Regional rail networks also need to have a higher priority within the national plan. AusLink’s
first five years of funding contains a $4 billion commitment to local and regional roads, with a
significant proportion distributed in untied grants to local Councils. No comparable
mechanism currently exists for regional rail infrastructure.

By focusing transport planning and funding on export chains, rather than corridors, such
regional anomalies as the parlous lack of infrastructure investment in New South Wales
branchlines can be addressed strategically.

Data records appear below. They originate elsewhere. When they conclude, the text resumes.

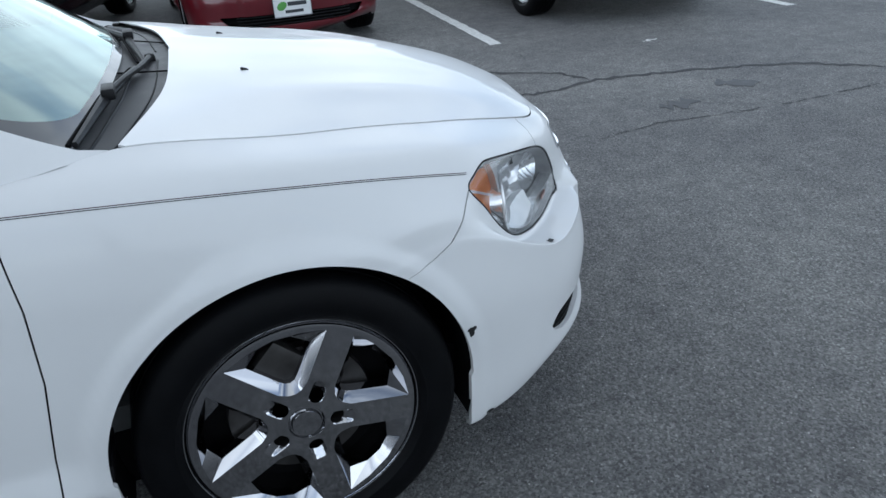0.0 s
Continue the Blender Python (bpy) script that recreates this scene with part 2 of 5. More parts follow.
CRACK = mat("crack_dirt", (0.020, 0.019, 0.0175), 0.95, vary=0.6, scale=40, bump=0.8, bscale=150, spec=0.03)
FAINT = mat("worn_paint", (0.24, 0.24, 0.235), 0.8, vary=0.35, scale=25, bump=0.5, bscale=120)
WORN_LINE = mat("faded_line", (0.165, 0.165, 0.163), 0.8, vary=0.35, scale=25, bump=0.5, bscale=120)
STAIN = mat("oil_stain", (0.066, 0.066, 0.068), 0.7, vary=0.35, scale=25, bump=0.5, bscale=120)
TAR = mat("old_tar", (0.040, 0.040, 0.042), 0.8, vary=0.3, scale=25, bump=0.5, bscale=120)
WEED = mat("weed_green", (0.105, 0.115, 0.035), 0.8, vary=0.35, scale=60)
PEBBLE = mat("pebble", (0.42, 0.41, 0.38), 0.8, vary=0.2, scale=50)
LEAF = mat("dry_leaf", (0.10, 0.065, 0.045), 0.8, vary=0.35, scale=60)
# ---- shape tools: splines, lofted skins and cuts ----


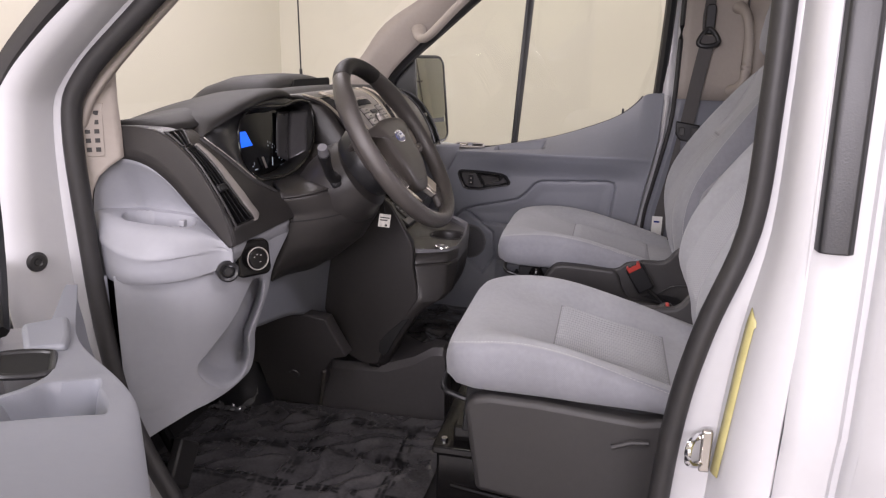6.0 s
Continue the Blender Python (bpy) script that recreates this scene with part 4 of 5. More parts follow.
def end_piece(side):
    """Pale bowl-shaped shelf at the end of the dash, section by section along x."""
    rings = []
    for k in range(61):
        x = -0.598 + 0.262 * k / 60
        top, edge, crease, out, low = (bend(c, x) for c in (SHELF_TOP, SHELF_EDGE, SHELF_CREASE, SHELF_OUT, SHELF_LOW))
        back = 0.806 + 0.012 * smooth(-0.55, -0.598, x)
        room = max(0.0, out - back)
        dish = 0.055 * smooth(-0.594, -0.53, x) * smooth(-0.345, -0.43, x)
        h = top - edge
        ring = [(back, top), (back - dish * 0.22, top - h * 0.12), (back - dish * 0.46, top - h * 0.30), (back - dish * 0.68, top - h * 0.50), (back - dish * 0.86, top - h * 0.70), (back - dish * 0.96, top - h * 0.86), (back - dish * 0.94, top - h * 0.96), (back - dish * 0.80, edge)]
        for k2 in range(1, 13):
            f = 0.74 * k2 / 12
            y = back - dish * 0.80 + (room * 0.47 + dish * 0.80) * f / 0.74
            r = ((x + 0.475) / 0.066) ** 2 + ((y - 0.803) / 0.048) ** 2
            ring.append((y, edge - 0.034 * smooth(1.08, 0.88, r)))
        for a, b in ((0.54, 0.02), (0.63, 0.07), (0.72, 0.16), (0.80, 0.30), (0.87, 0.48), (0.93, 0.68), (0.975, 0.88)):
            ring.append((back + room * a, edge - (edge - crease) * b))
        ring += [(back + room, crease + 0.002), (back + room, crease), (back + room * 0.93, crease - 0.0015), (back + room * 0.915, crease - 0.006), (back + room * 0.90, crease - (crease - low) * 0.5), (back + room * 0.87, low + 0.006), (back + room * 0.82, low), (back, low)]
        rings.append([(x, side * y, z) for y, z in ring])
    return loft(rings, False, False)


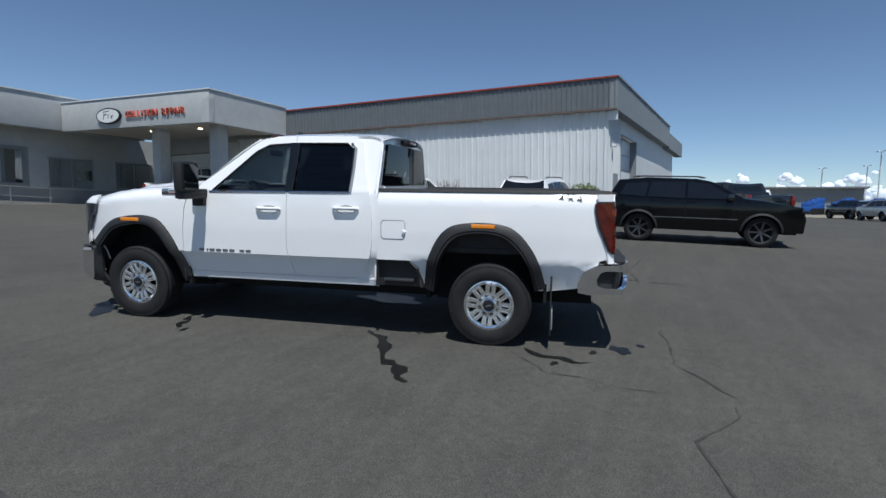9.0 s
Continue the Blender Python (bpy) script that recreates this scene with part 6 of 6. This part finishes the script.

There is also an opportunity through AusLink to tackle previously neglected port connections.
In Tasmania, for example, none of the northern ports has modern, efficient intermodal
connections to the Tasmanian rail network. This problem has been exacerbated by running
each of the Tasmanian intermodal ports as separate businesses, resulting in resources and
capital being spread across all facilities. The answer is a rationalisation of Tasmanian
container ports so that one facility provides all of the state’s intermodal needs, and
Commonwealth and State Government assistance to improve the rail interface with that port.

5.0 Summary

Freight transport efficiency is central to overcoming many of Australia’s current export
performance obstacles. Despite good intentions, the current policy and regulatory settings
impacting on Pacific National’s main businesses are preventing achievement of an efficient
transport and logistics chain.

Three reforms are critical to stripping away the major barriers to transport efficiency:

•     formal policy and regulatory support for cooperative supply chains;
•     competitively neutral pricing between road and rail; and
•     competitively neutral transport investment mechanisms.

Pacific National welcomes the opportunity to provide further input to the Taskforce.